T-Skill Badges

To educate learners to succeed in times of disruptive change requires that learners not only gain disciplinary expertise, but develop precisely those skills that separate humans from the machine: adaptability, creativity, empathy, pattern-recognition, systems thinking, complex problem solving, self-regulation, and of course the important intercultural skills that allow us to live and work peacefully and productively with others. 

Transdisciplinary Skills

What Are They?

T-Skills are not new. They comprise a set of higher-order skills and dispositions that have been identified as required for success in today’s complex, rapidly-changing, interdependent, technology-driven society. These skills have been articulated into frameworks by numerous national and international educational organizations for over a decade [AACU] (2007), Educational Testing Service [ETS] (2007), International Society for Technology in Education [ISTE] (2007), North Central Regional Educational Laboratory  [NCREL] (2003), Organization for Economic Cooperation and Development [OECD] ( 2005), Partnership for 21st Century Skills [P21] (2006); State Educational Technology Directors Association [SETDA] (2001), etc. in an effort to foster educational innovation in support of these skills.

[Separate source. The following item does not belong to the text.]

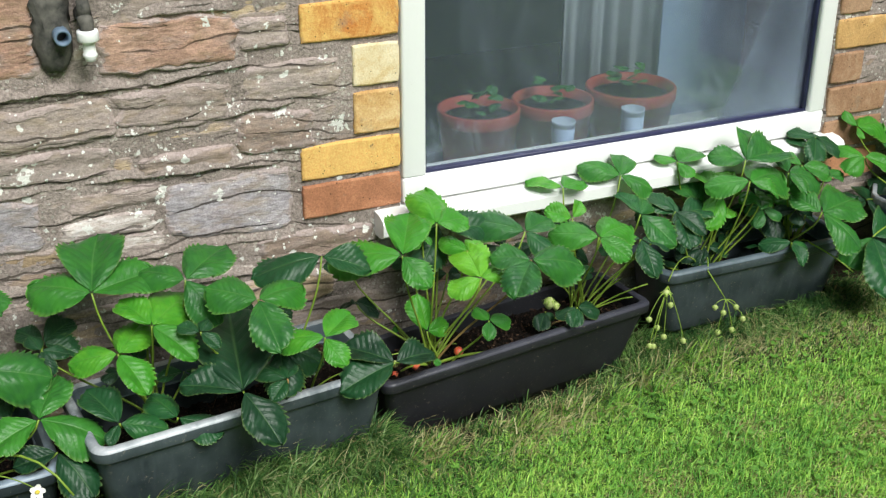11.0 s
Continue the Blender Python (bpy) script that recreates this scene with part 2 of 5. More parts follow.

Learning and Innovation Skills

While organized in slightly different ways, these individual frameworks are found to be generally consistent with each other (Dede, 2010) in their emphasis on creativity & innovation, critical thinking & problem-solving, communication, and collaboration. In addition to gaining disciplinary expertise, learners need to practice these skills in the activities and assessments they engage in.

Information, Media, and Technology Skills

The need for ongoing information, media, and ICT literacies are a direct result of technologies changing the way we communicate, interact, and work together. To practice these literacies learners need to be required to research, communicate, and collaborate using a variety of media as well as become producers of media products.

Life and Career Skills

Arguably some of the most important 21st century skills are those that set us apart form the machine. Being able to live and work in today’s rapidly changing, globalized, interconnected and interdependent world requires collaboration, social and cross-cultural skills, adaptability and self-regulation, productivity and accountability, leadership and responsibility.

To develop these inter and intra-personal skills, learners need to practice working in collaboration with others, explore cultural differences and perspectives, develop self-reflective practices, appreciate that all knowledge comes with lenses, and grapple with the complexity inherent in our diverse, interconnected, and interdependent world (Lynch, Russell, Evans, & Sutterer, 2009).

21st Century Themes

Last, 21st Century themes such as global awareness, financial-economic-business-entrepreneurial-civic (FEBE) literacy, health literacy, and environmental literacy are needed to understand and respond to the issues facing today’s globalized, interconnected, and interdependent societies. Incorporating 21st themes into the curriculum helps foster the system’s thinking and transdisciplinary mindset that helps us understand today’s complex world.

Together, these skills make a compelling appeal for the rethinking of pedagogies in order to foster them (Beetham & Sharpe, 2007; Bellanca, 2010; Bereiter & Scardamalia, 2008).